RECORDS FOR THE EXERCISE:

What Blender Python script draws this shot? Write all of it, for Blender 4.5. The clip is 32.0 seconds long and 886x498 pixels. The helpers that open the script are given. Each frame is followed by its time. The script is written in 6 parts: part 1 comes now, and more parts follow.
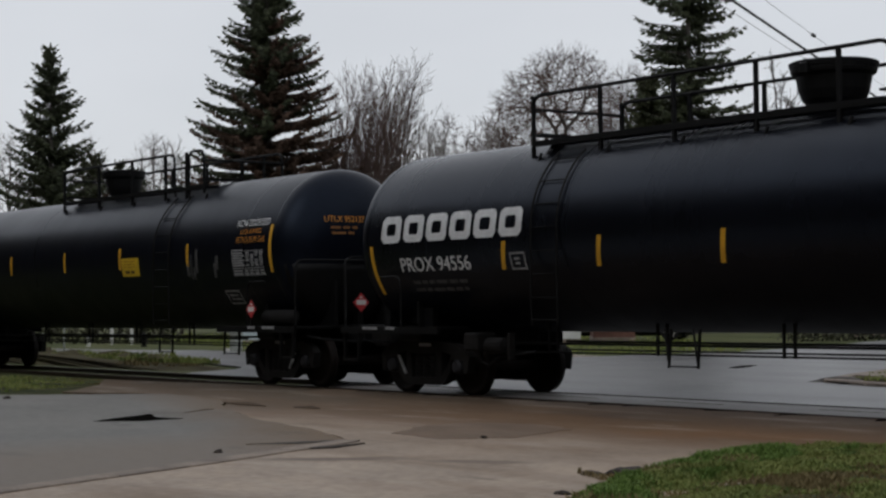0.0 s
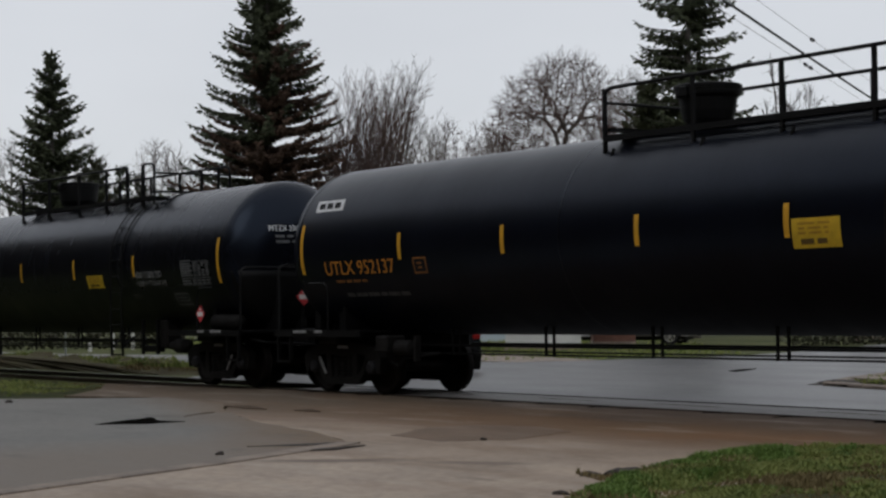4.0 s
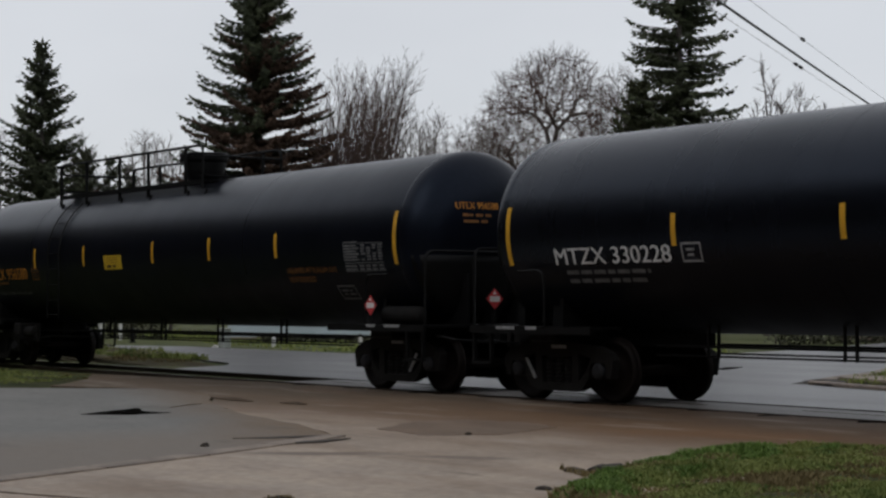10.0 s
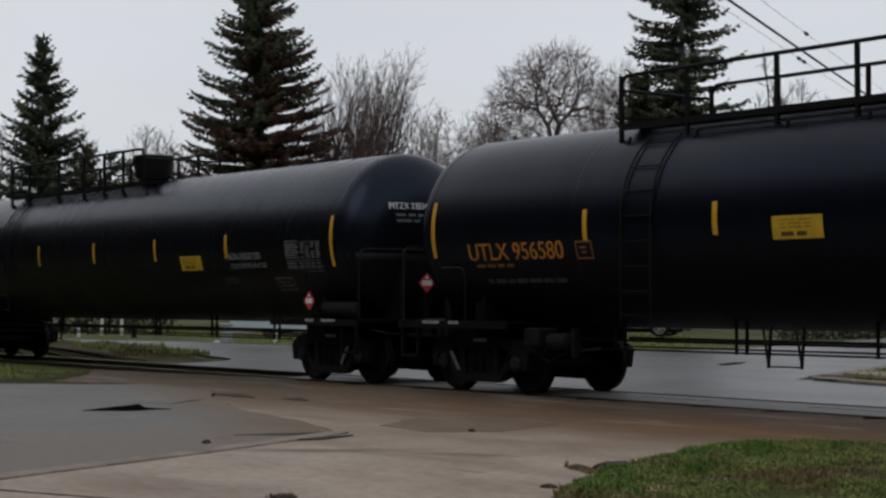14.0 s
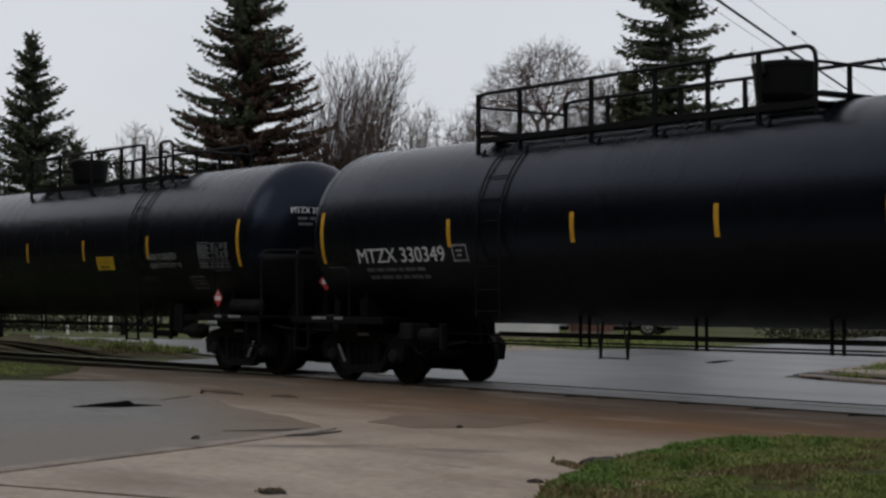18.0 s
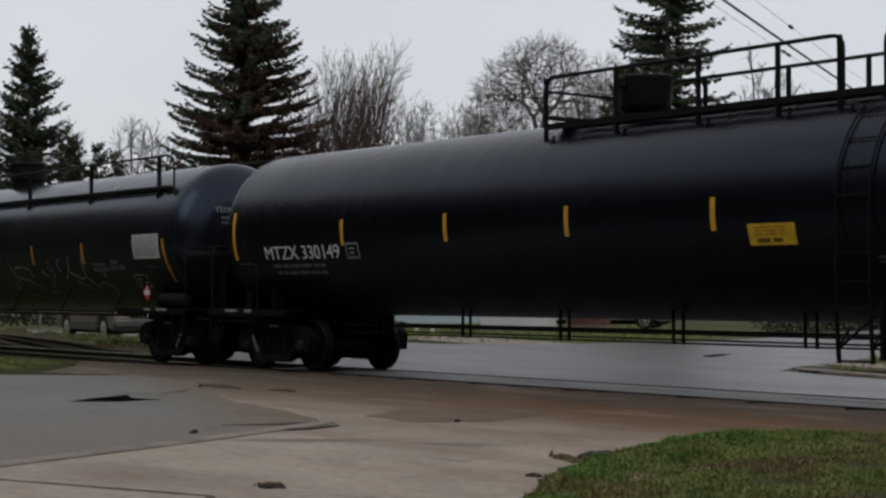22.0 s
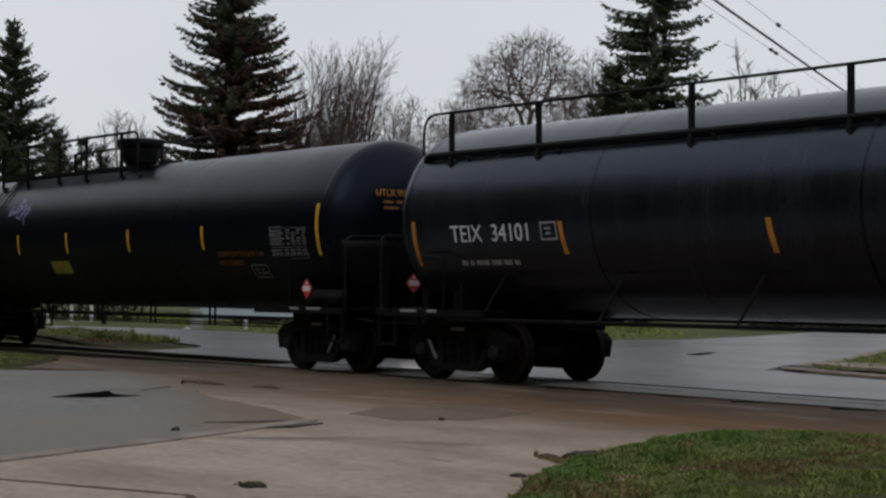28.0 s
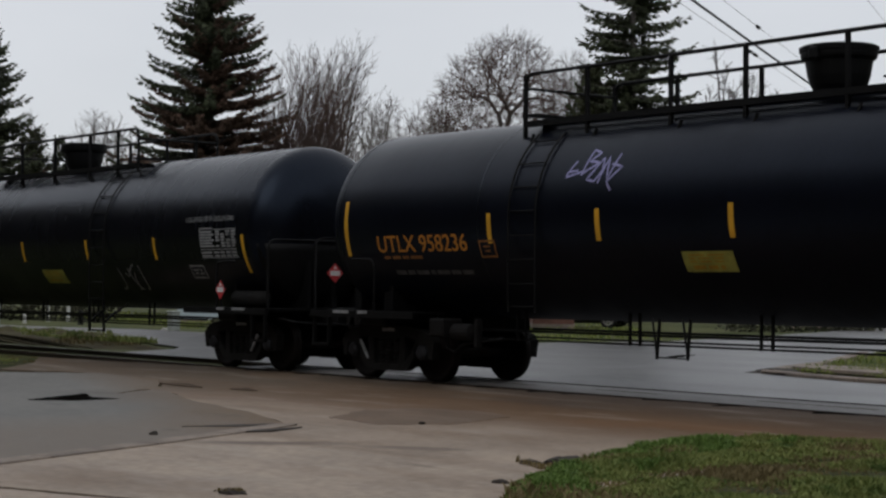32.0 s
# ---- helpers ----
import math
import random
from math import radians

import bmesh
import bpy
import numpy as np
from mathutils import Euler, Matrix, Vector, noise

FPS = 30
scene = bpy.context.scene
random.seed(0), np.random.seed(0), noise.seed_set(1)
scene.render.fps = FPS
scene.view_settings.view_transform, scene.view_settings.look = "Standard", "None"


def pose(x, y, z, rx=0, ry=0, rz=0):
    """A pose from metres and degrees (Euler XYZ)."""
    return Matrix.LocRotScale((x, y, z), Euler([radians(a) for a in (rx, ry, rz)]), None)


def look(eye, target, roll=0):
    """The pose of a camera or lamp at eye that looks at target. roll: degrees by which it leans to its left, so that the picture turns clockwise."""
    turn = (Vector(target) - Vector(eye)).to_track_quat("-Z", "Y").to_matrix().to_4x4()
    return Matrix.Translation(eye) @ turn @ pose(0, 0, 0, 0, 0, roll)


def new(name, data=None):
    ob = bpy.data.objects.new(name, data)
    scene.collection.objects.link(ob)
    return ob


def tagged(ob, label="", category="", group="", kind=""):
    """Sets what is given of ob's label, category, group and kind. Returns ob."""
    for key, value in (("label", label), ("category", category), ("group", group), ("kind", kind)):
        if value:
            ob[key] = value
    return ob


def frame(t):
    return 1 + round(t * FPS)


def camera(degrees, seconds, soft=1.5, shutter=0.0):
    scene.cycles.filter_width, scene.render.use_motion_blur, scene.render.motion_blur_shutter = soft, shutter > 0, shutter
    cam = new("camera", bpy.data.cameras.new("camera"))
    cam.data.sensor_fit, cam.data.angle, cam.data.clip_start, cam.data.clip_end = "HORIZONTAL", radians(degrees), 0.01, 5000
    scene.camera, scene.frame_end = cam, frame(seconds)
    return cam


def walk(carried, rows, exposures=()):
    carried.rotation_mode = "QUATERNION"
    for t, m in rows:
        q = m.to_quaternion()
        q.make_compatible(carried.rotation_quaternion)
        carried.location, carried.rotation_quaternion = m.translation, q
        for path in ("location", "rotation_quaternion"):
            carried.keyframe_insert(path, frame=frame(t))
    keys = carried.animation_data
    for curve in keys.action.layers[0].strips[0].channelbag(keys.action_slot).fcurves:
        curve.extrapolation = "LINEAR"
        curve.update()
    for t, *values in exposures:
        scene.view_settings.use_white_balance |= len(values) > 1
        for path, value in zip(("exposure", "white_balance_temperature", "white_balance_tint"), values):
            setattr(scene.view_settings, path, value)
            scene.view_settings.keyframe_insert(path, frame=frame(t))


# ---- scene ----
# The track runs along x, the train moves towards +x; z = 0 is the top of the rail.
# seconds, x, y, z, degrees turned left of +y, tilt up, lean
PATH = [
    (0.0, -0.092, -17.645, 1.424, 53.269, 1.862, 0.705),
    (0.5, -0.077, -17.643, 1.418, 53.277, 1.889, 0.720),
    (1.0, -0.057, -17.651, 1.412, 53.280, 1.909, 0.732),
    (1.5, -0.032, -17.669, 1.407, 53.265, 1.943, 0.677),
    (2.0, -0.009, -17.685, 1.405, 53.290, 1.970, 0.666),
    (2.5, 0.006, -17.693, 1.403, 53.321, 1.998, 0.698),
    (3.0, 0.016, -17.701, 1.401, 53.339, 2.015, 0.738),
    (3.5, 0.021, -17.709, 1.397, 53.320, 2.033, 0.773),
    (5.5, -0.028, -17.681, 1.401, 53.225, 2.005, 0.761),
    (6.0, -0.018, -17.679, 1.402, 53.195, 1.977, 0.608),
    (6.5, 0.014, -17.699, 1.396, 53.122, 1.954, 0.464),
    (7.0, 0.059, -17.731, 1.388, 53.042, 1.920, 0.327),
    (7.5, 0.097, -17.758, 1.383, 52.983, 1.876, 0.279),
    (8.0, 0.119, -17.773, 1.381, 52.944, 1.838, 0.238),
    (8.5, 0.121, -17.771, 1.381, 52.931, 1.840, 0.170),
    (9.0, 0.102, -17.755, 1.386, 52.925, 1.846, 0.127),
    (9.5, 0.075, -17.729, 1.393, 52.946, 1.853, 0.107),
    (10.0, 0.049, -17.709, 1.397, 52.943, 1.855, 0.068),
    (10.5, 0.033, -17.702, 1.400, 52.889, 1.852, -0.024),
    (11.0, 0.013, -17.691, 1.402, 52.859, 1.844, -0.133),
    (11.5, -0.013, -17.674, 1.405, 52.864, 1.811, -0.152),
    (12.0, -0.036, -17.657, 1.409, 52.895, 1.763, -0.120),
    (12.5, -0.057, -17.640, 1.413, 52.934, 1.721, -0.079),
    (13.0, -0.074, -17.630, 1.414, 52.966, 1.696, -0.016),
    (13.5, -0.082, -17.631, 1.412, 52.979, 1.692, 0.030),
    (14.0, -0.068, -17.646, 1.408, 52.986, 1.683, 0.071),
    (14.5, -0.021, -17.676, 1.403, 52.964, 1.677, 0.040),
    (16.5, 0.047, -17.724, 1.390, 52.746, 1.661, -0.183),
    (17.0, 0.039, -17.717, 1.391, 52.704, 1.668, -0.152),
    (17.5, 0.031, -17.708, 1.392, 52.668, 1.655, -0.081),
    (18.0, 0.033, -17.709, 1.393, 52.629, 1.632, -0.022),
    (18.5, 0.043, -17.714, 1.394, 52.616, 1.605, 0.058),
    (19.0, 0.050, -17.719, 1.396, 52.607, 1.567, 0.097),
    (19.5, 0.054, -17.726, 1.397, 52.598, 1.539, 0.108),
    (20.0, 0.055, -17.732, 1.396, 52.599, 1.515, 0.106),
    (20.5, 0.053, -17.736, 1.395, 52.602, 1.497, 0.098),
    (21.0, 0.055, -17.741, 1.394, 52.598, 1.478, 0.087),
    (21.5, 0.052, -17.740, 1.394, 52.562, 1.463, 0.060),
    (22.0, 0.036, -17.729, 1.397, 52.519, 1.428, 0.025),
    (22.5, 0.012, -17.709, 1.400, 52.449, 1.372, -0.011),
    (23.0, -0.021, -17.682, 1.404, 52.377, 1.340, -0.048),
    (23.5, -0.057, -17.655, 1.410, 52.338, 1.318, -0.114),
    (24.0, -0.087, -17.637, 1.418, 52.324, 1.297, -0.159),
    (24.5, -0.105, -17.627, 1.421, 52.293, 1.274, -0.223),
    (25.0, -0.099, -17.630, 1.419, 52.276, 1.257, -0.303),
    (25.5, -0.075, -17.645, 1.416, 52.243, 1.230, -0.375),
    (27.5, -0.061, -17.643, 1.409, 52.123, 1.279, -0.339),
    (28.0, -0.075, -17.634, 1.411, 52.048, 1.300, -0.314),
    (28.5, -0.080, -17.631, 1.415, 51.964, 1.320, -0.303),
    (29.0, -0.088, -17.627, 1.419, 51.864, 1.359, -0.398),
    (29.5, -0.105, -17.621, 1.422, 51.739, 1.376, -0.492),
    (30.0, -0.124, -17.613, 1.425, 51.641, 1.386, -0.539),
    (30.5, -0.142, -17.600, 1.428, 51.559, 1.385, -0.541),
    (31.0, -0.162, -17.589, 1.434, 51.492, 1.362, -0.502),
    (31.5, -0.182, -17.583, 1.438, 51.394, 1.341, -0.524),
    (32.0, -0.195, -17.583, 1.443, 51.312, 1.311, -0.429),
]
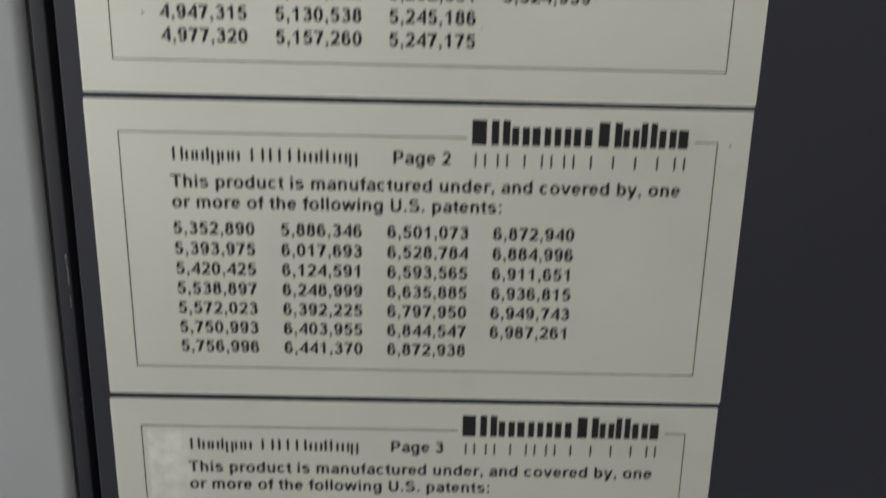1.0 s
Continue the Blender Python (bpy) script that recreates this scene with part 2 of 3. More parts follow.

EXERCISE TASK:
Pictures are excluded; copy all other data exactly as shown.

TASK RESULT:
What Blender Python script draws this shot? Write all of it, for Blender 4.5. The clip is 32.0 seconds long and 886x498 pixels. The helpers that open the script are given. Each frame is followed by its time. The script is written in 6 parts: part 1 comes now, and more parts follow.
0.0 s
4.0 s
10.0 s
14.0 s
18.0 s
22.0 s
28.0 s
32.0 s
# ---- helpers ----
import math
import random
from math import radians

import bmesh
import bpy
import numpy as np
from mathutils import Euler, Matrix, Vector, noise

FPS = 30
scene = bpy.context.scene
random.seed(0), np.random.seed(0), noise.seed_set(1)
scene.render.fps = FPS
scene.view_settings.view_transform, scene.view_settings.look = "Standard", "None"


def pose(x, y, z, rx=0, ry=0, rz=0):
    """A pose from metres and degrees (Euler XYZ)."""
    return Matrix.LocRotScale((x, y, z), Euler([radians(a) for a in (rx, ry, rz)]), None)


def look(eye, target, roll=0):
    """The pose of a camera or lamp at eye that looks at target. roll: degrees by which it leans to its left, so that the picture turns clockwise."""
    turn = (Vector(target) - Vector(eye)).to_track_quat("-Z", "Y").to_matrix().to_4x4()
    return Matrix.Translation(eye) @ turn @ pose(0, 0, 0, 0, 0, roll)


def new(name, data=None):
    ob = bpy.data.objects.new(name, data)
    scene.collection.objects.link(ob)
    return ob


def tagged(ob, label="", category="", group="", kind=""):
    """Sets what is given of ob's label, category, group and kind. Returns ob."""
    for key, value in (("label", label), ("category", category), ("group", group), ("kind", kind)):
        if value:
            ob[key] = value
    return ob


def frame(t):
    return 1 + round(t * FPS)


def camera(degrees, seconds, soft=1.5, shutter=0.0):
    scene.cycles.filter_width, scene.render.use_motion_blur, scene.render.motion_blur_shutter = soft, shutter > 0, shutter
    cam = new("camera", bpy.data.cameras.new("camera"))
    cam.data.sensor_fit, cam.data.angle, cam.data.clip_start, cam.data.clip_end = "HORIZONTAL", radians(degrees), 0.01, 5000
    scene.camera, scene.frame_end = cam, frame(seconds)
    return cam


def walk(carried, rows, exposures=()):
    carried.rotation_mode = "QUATERNION"
    for t, m in rows:
        q = m.to_quaternion()
        q.make_compatible(carried.rotation_quaternion)
        carried.location, carried.rotation_quaternion = m.translation, q
        for path in ("location", "rotation_quaternion"):
            carried.keyframe_insert(path, frame=frame(t))
    keys = carried.animation_data
    for curve in keys.action.layers[0].strips[0].channelbag(keys.action_slot).fcurves:
        curve.extrapolation = "LINEAR"
        curve.update()
    for t, *values in exposures:
        scene.view_settings.use_white_balance |= len(values) > 1
        for path, value in zip(("exposure", "white_balance_temperature", "white_balance_tint"), values):
            setattr(scene.view_settings, path, value)
            scene.view_settings.keyframe_insert(path, frame=frame(t))


# ---- scene ----
# The track runs along x, the train moves towards +x; z = 0 is the top of the rail.
# seconds, x, y, z, degrees turned left of +y, tilt up, lean
PATH = [
    (0.0, -0.092, -17.645, 1.424, 53.269, 1.862, 0.705),
    (0.5, -0.077, -17.643, 1.418, 53.277, 1.889, 0.720),
    (1.0, -0.057, -17.651, 1.412, 53.280, 1.909, 0.732),
    (1.5, -0.032, -17.669, 1.407, 53.265, 1.943, 0.677),
    (2.0, -0.009, -17.685, 1.405, 53.290, 1.970, 0.666),
    (2.5, 0.006, -17.693, 1.403, 53.321, 1.998, 0.698),
    (3.0, 0.016, -17.701, 1.401, 53.339, 2.015, 0.738),
    (3.5, 0.021, -17.709, 1.397, 53.320, 2.033, 0.773),
    (5.5, -0.028, -17.681, 1.401, 53.225, 2.005, 0.761),
    (6.0, -0.018, -17.679, 1.402, 53.195, 1.977, 0.608),
    (6.5, 0.014, -17.699, 1.396, 53.122, 1.954, 0.464),
    (7.0, 0.059, -17.731, 1.388, 53.042, 1.920, 0.327),
    (7.5, 0.097, -17.758, 1.383, 52.983, 1.876, 0.279),
    (8.0, 0.119, -17.773, 1.381, 52.944, 1.838, 0.238),
    (8.5, 0.121, -17.771, 1.381, 52.931, 1.840, 0.170),
    (9.0, 0.102, -17.755, 1.386, 52.925, 1.846, 0.127),
    (9.5, 0.075, -17.729, 1.393, 52.946, 1.853, 0.107),
    (10.0, 0.049, -17.709, 1.397, 52.943, 1.855, 0.068),
    (10.5, 0.033, -17.702, 1.400, 52.889, 1.852, -0.024),
    (11.0, 0.013, -17.691, 1.402, 52.859, 1.844, -0.133),
    (11.5, -0.013, -17.674, 1.405, 52.864, 1.811, -0.152),
    (12.0, -0.036, -17.657, 1.409, 52.895, 1.763, -0.120),
    (12.5, -0.057, -17.640, 1.413, 52.934, 1.721, -0.079),
    (13.0, -0.074, -17.630, 1.414, 52.966, 1.696, -0.016),
    (13.5, -0.082, -17.631, 1.412, 52.979, 1.692, 0.030),
    (14.0, -0.068, -17.646, 1.408, 52.986, 1.683, 0.071),
    (14.5, -0.021, -17.676, 1.403, 52.964, 1.677, 0.040),
    (16.5, 0.047, -17.724, 1.390, 52.746, 1.661, -0.183),
    (17.0, 0.039, -17.717, 1.391, 52.704, 1.668, -0.152),
    (17.5, 0.031, -17.708, 1.392, 52.668, 1.655, -0.081),
    (18.0, 0.033, -17.709, 1.393, 52.629, 1.632, -0.022),
    (18.5, 0.043, -17.714, 1.394, 52.616, 1.605, 0.058),
    (19.0, 0.050, -17.719, 1.396, 52.607, 1.567, 0.097),
    (19.5, 0.054, -17.726, 1.397, 52.598, 1.539, 0.108),
    (20.0, 0.055, -17.732, 1.396, 52.599, 1.515, 0.106),
    (20.5, 0.053, -17.736, 1.395, 52.602, 1.497, 0.098),
    (21.0, 0.055, -17.741, 1.394, 52.598, 1.478, 0.087),
    (21.5, 0.052, -17.740, 1.394, 52.562, 1.463, 0.060),
    (22.0, 0.036, -17.729, 1.397, 52.519, 1.428, 0.025),
    (22.5, 0.012, -17.709, 1.400, 52.449, 1.372, -0.011),
    (23.0, -0.021, -17.682, 1.404, 52.377, 1.340, -0.048),
    (23.5, -0.057, -17.655, 1.410, 52.338, 1.318, -0.114),
    (24.0, -0.087, -17.637, 1.418, 52.324, 1.297, -0.159),
    (24.5, -0.105, -17.627, 1.421, 52.293, 1.274, -0.223),
    (25.0, -0.099, -17.630, 1.419, 52.276, 1.257, -0.303),
    (25.5, -0.075, -17.645, 1.416, 52.243, 1.230, -0.375),
    (27.5, -0.061, -17.643, 1.409, 52.123, 1.279, -0.339),
    (28.0, -0.075, -17.634, 1.411, 52.048, 1.300, -0.314),
    (28.5, -0.080, -17.631, 1.415, 51.964, 1.320, -0.303),
    (29.0, -0.088, -17.627, 1.419, 51.864, 1.359, -0.398),
    (29.5, -0.105, -17.621, 1.422, 51.739, 1.376, -0.492),
    (30.0, -0.124, -17.613, 1.425, 51.641, 1.386, -0.539),
    (30.5, -0.142, -17.600, 1.428, 51.559, 1.385, -0.541),
    (31.0, -0.162, -17.589, 1.434, 51.492, 1.362, -0.502),
    (31.5, -0.182, -17.583, 1.438, 51.394, 1.341, -0.524),
    (32.0, -0.195, -17.583, 1.443, 51.312, 1.311, -0.429),
]
1.0 s
Continue the Blender Python (bpy) script that recreates this scene with part 2 of 3. More parts follow.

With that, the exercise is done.